▸ **Task objective**
Your task is to reproduce the entries below word for word.

Clips as scene scripts
══════════════════════════════

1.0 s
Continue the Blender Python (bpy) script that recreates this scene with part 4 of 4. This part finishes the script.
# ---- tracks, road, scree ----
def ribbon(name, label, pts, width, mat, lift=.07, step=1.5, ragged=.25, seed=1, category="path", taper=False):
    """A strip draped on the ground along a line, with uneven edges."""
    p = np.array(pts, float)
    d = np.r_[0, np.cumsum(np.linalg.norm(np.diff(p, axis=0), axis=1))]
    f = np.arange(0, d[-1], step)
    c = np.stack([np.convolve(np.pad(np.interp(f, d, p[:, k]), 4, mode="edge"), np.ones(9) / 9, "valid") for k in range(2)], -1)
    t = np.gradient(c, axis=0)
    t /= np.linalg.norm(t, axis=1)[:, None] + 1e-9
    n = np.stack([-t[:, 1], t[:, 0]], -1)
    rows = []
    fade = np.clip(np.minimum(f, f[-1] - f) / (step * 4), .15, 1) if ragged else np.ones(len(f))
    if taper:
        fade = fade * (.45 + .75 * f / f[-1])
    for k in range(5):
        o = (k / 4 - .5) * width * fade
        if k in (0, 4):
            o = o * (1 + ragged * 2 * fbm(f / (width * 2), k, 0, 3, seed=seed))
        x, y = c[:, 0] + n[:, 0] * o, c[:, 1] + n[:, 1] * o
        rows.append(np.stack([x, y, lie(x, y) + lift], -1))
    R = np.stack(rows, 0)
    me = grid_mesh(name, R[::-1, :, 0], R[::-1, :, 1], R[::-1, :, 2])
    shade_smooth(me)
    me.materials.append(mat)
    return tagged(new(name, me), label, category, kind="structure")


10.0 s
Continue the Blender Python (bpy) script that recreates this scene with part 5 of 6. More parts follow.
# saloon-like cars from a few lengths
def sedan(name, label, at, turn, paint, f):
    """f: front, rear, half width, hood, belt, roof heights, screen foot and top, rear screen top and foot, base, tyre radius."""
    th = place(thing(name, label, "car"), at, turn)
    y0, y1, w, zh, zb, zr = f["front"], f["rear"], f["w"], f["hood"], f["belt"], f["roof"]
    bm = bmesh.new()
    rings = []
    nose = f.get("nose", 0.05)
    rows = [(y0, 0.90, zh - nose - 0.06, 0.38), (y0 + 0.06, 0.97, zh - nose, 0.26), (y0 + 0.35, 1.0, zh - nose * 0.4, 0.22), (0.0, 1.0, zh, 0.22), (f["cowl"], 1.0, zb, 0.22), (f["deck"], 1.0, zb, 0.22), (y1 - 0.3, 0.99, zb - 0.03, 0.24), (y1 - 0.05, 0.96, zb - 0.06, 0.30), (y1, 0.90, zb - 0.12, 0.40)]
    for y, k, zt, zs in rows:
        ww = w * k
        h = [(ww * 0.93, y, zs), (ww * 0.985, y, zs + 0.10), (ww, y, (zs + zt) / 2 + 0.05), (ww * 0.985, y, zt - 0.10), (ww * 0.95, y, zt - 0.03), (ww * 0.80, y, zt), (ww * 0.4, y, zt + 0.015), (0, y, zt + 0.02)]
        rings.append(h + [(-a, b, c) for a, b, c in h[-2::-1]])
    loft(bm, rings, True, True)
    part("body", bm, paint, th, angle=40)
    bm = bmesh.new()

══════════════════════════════

▸ **Answer to the problem**
1.0 s
Continue the Blender Python (bpy) script that recreates this scene with part 4 of 4. This part finishes the script.
# ---- tracks, road, scree ----
def ribbon(name, label, pts, width, mat, lift=.07, step=1.5, ragged=.25, seed=1, category="path", taper=False):
    """A strip draped on the ground along a line, with uneven edges."""
    p = np.array(pts, float)
    d = np.r_[0, np.cumsum(np.linalg.norm(np.diff(p, axis=0), axis=1))]
    f = np.arange(0, d[-1], step)
    c = np.stack([np.convolve(np.pad(np.interp(f, d, p[:, k]), 4, mode="edge"), np.ones(9) / 9, "valid") for k in range(2)], -1)
    t = np.gradient(c, axis=0)
    t /= np.linalg.norm(t, axis=1)[:, None] + 1e-9
    n = np.stack([-t[:, 1], t[:, 0]], -1)
    rows = []
    fade = np.clip(np.minimum(f, f[-1] - f) / (step * 4), .15, 1) if ragged else np.ones(len(f))
    if taper:
        fade = fade * (.45 + .75 * f / f[-1])
    for k in range(5):
        o = (k / 4 - .5) * width * fade
        if k in (0, 4):
            o = o * (1 + ragged * 2 * fbm(f / (width * 2), k, 0, 3, seed=seed))
        x, y = c[:, 0] + n[:, 0] * o, c[:, 1] + n[:, 1] * o
        rows.append(np.stack([x, y, lie(x, y) + lift], -1))
    R = np.stack(rows, 0)
    me = grid_mesh(name, R[::-1, :, 0], R[::-1, :, 1], R[::-1, :, 2])
    shade_smooth(me)
    me.materials.append(mat)
    return tagged(new(name, me), label, category, kind="structure")


10.0 s
Continue the Blender Python (bpy) script that recreates this scene with part 5 of 6. More parts follow.
# saloon-like cars from a few lengths
def sedan(name, label, at, turn, paint, f):
    """f: front, rear, half width, hood, belt, roof heights, screen foot and top, rear screen top and foot, base, tyre radius."""
    th = place(thing(name, label, "car"), at, turn)
    y0, y1, w, zh, zb, zr = f["front"], f["rear"], f["w"], f["hood"], f["belt"], f["roof"]
    bm = bmesh.new()
    rings = []
    nose = f.get("nose", 0.05)
    rows = [(y0, 0.90, zh - nose - 0.06, 0.38), (y0 + 0.06, 0.97, zh - nose, 0.26), (y0 + 0.35, 1.0, zh - nose * 0.4, 0.22), (0.0, 1.0, zh, 0.22), (f["cowl"], 1.0, zb, 0.22), (f["deck"], 1.0, zb, 0.22), (y1 - 0.3, 0.99, zb - 0.03, 0.24), (y1 - 0.05, 0.96, zb - 0.06, 0.30), (y1, 0.90, zb - 0.12, 0.40)]
    for y, k, zt, zs in rows:
        ww = w * k
        h = [(ww * 0.93, y, zs), (ww * 0.985, y, zs + 0.10), (ww, y, (zs + zt) / 2 + 0.05), (ww * 0.985, y, zt - 0.10), (ww * 0.95, y, zt - 0.03), (ww * 0.80, y, zt), (ww * 0.4, y, zt + 0.015), (0, y, zt + 0.02)]
        rings.append(h + [(-a, b, c) for a, b, c in h[-2::-1]])
    loft(bm, rings, True, True)
    part("body", bm, paint, th, angle=40)
    bm = bmesh.new()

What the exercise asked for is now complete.